Now, I may be wrong, but the preponderance of memes out there makes me think there is a certain stereotype about book clubs. In other words, people think book clubs are just filled with bored housewives who use the term “book club” as a code word for getting together to drink and gossip.
Well, I’m here to set the record straight.
In case you think I’m wrong about this stereotype, see below for the memes I found on the subject in just a matter of minutes. (Yes, they’re funny. I can’t lie.)
I actually prefer this meme, personally.
Just last week I was chatting with a co-worker and happened to mention my recent book club meeting. His response: “You actually talk about the book?” (My response: Yes, we do have brains.)
Clearly, many people dismiss book clubs, especially ones like mine where a bunch of Moms get together (and, yes, we do drink wine and nibble on cheese), as silly and frivolous. The book club has become a modern myth where people think talking about other people overshadows talking about the book. Well, I’ve been in a book club for about 2 years now. And, we talk about the book and so much more.
In fact, here are some of the great life lessons I’ve learned from being in a book club.
Book Clubs Expose You to Different People and Ideas
During my time with the Nightlighers, we’ve read many books that I had either read before and loved or were already on my to-read, including Midnight’s Children, All the Light You Cannot See, The Goldfinch, and Why the Caged Bird Sings.
However, book club also forced me out of my comfort reading zone. We’ve read books that I never would have picked – The Art of Racing in the Rain, Leaving Before the Rains Come, Sea Creatures and Outlander, to name a few. I’ve learned something from each one. My favorite example is a book called Quiet: The Power of Introverts in a World That Can’t Stop Talking by Susan Cain.
I never would have chosen to read this book if not for book club. If I had never read this book, however, I would not have realized that I am not an extrovert at all. Apparently, I’m an ambivert. (No, that is not someone who eats plants and animals.) It means I’m right on the cusp between the introvert and extrovert. The book also helped me relate better to my daughter, who clearly struggles with being introverted in an extroverted world.
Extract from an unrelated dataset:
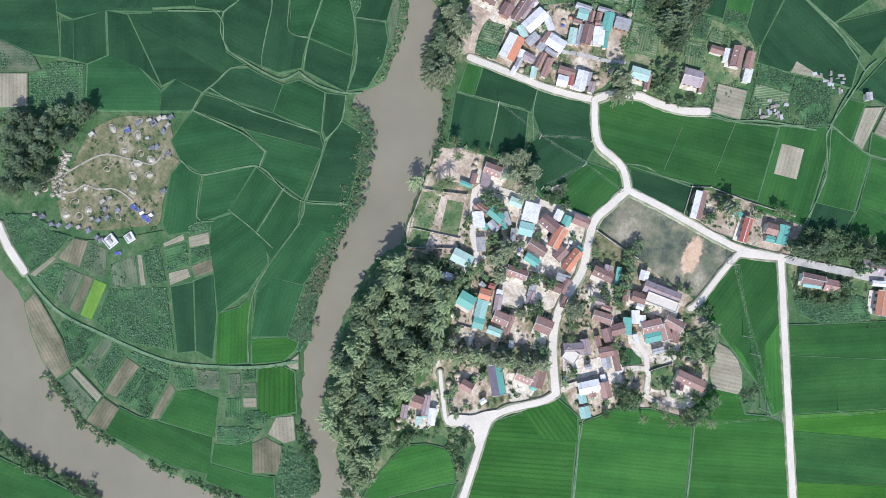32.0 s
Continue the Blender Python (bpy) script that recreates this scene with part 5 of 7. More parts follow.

Book Club Teaches You to Not Just Respect Each Other’s Opinions, But Learn from Each Other
My book club is filled with people who have varying opinions and are not afraid to share them. When we read the book Wild: From Lost to Found on the Pacific Crest Trail by Cheryl Strayed (yes, the same one featured in the recent Gilmore Girls fall episode), I really enjoyed the book because it exposed me to a person and experience I would not have known. Another member of the book club, however, had a rather visceral dislike of the book that I didn’t really understand, at first. But, as she explained her position, I started to see her side of things. It didn’t change my view of the book, but, rather, it expanded my view of books and life. This is what is great about exchanging ideas. They aren’t finite or black or white. They can expand and grow to be many colors.
Book Club Helps You Have a Deeper Connection with People
At one of our recent book club meetings we discussed the book When in French: Love in a Second Language by Lauren Collins. The story prompted the group to share experiences they’d had abroad or experiences with language barriers. It was a pretty lively and informative discussion. At the end, I felt like I knew each of the women better.
And this is what I love most about book club. Talking about a story encourages others to share their stories and deepens our connections.
Book club made me realize that all of my friends are really walking books. Each one has unique, complex and fascinating stories I can’t wait to uncover, like when I read a great book.
So, no, not all book clubs are just a bunch of moms sitting around drinking wine and not talking about the book. I’d bet most of them aren’t that at all. I’d bet most of them are more like mine.